Lure Color Choice When Bass Fishing Vegetation
When fishing vegetation I almost exclusively stick with green pumpkin.
If I do alter the color, I still focus on matching bluegill the best I can. Heavy vegetation is often swarming with schools of bluegills and the bass will react best to lures that match this forage base.
If the water you fish has an abundance of yellow perch you may wish to add a little chartreuse to the mix.
On sunny days I am more apt to go with watermelon red flake to get those flashes of red to work for me.
Rod, Reel and Line
The majority of my grass fishing rods are going to be a medium heavy power rating with a high speed reel.
The line will be braid with some sort of leader. Often I will stick with a 17lb fluoro leader with anywhere from 50 – 65lb braid.
If the vegetation is emergent and very thick, then I will upgrade to a heavy power rated rod to horse those fish out of the slop and go with straight braid unless there is open, clear water beneath the emergent grass.

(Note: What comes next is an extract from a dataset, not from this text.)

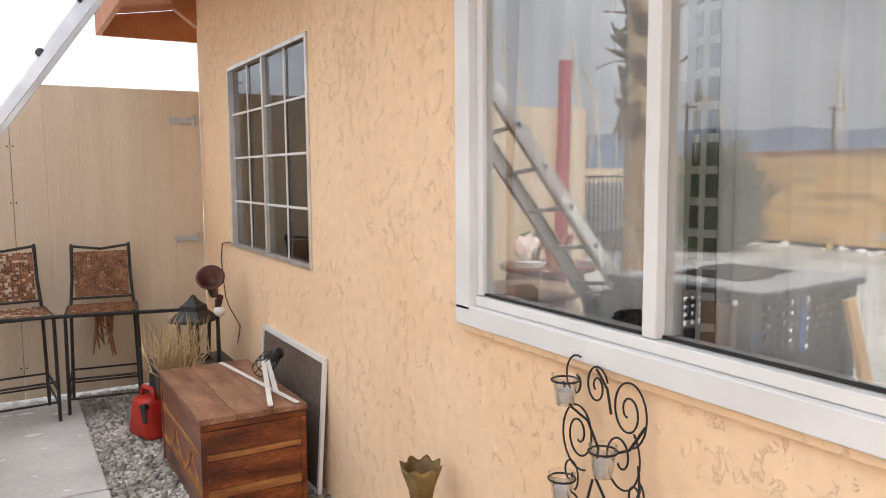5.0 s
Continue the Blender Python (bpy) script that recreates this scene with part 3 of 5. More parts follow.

A high speed reel allows an angler to make many more casts throughout the day and I feel it is a must-have when fishing the grass.
Most often when fishing the weeds, the bite will be a slight thump.
Set the hook immediately with a solid backward motion of the rod. The fish will want to bury up in the cover so keep winching it towards the boat. The line, rod, and reel will be up to the task.
If you sense that the bass runs with the lure, that is an excellent indicator that there are multiple fish down there. You may have just located a sizable school holding in one tight area.
I have fished grass beds on the Mississippi River that hold an incredible number of fish in a very small space. Pitch back in there and you may catch several in a row.
By focusing on vegetation that adjoins deeper water, you will be keying in on high-percentage areas.
Using the lures discussed here will keep the presentations free of snags and efficiently probe all parts of the weedbed.
Fishing the grass is a numbers game. Get as many pitches in as possible and it is just a matter of time before you hook up with a good one.
Tight lines. Be safe and make sure to encourage someone today. You never know how you may change their life forever.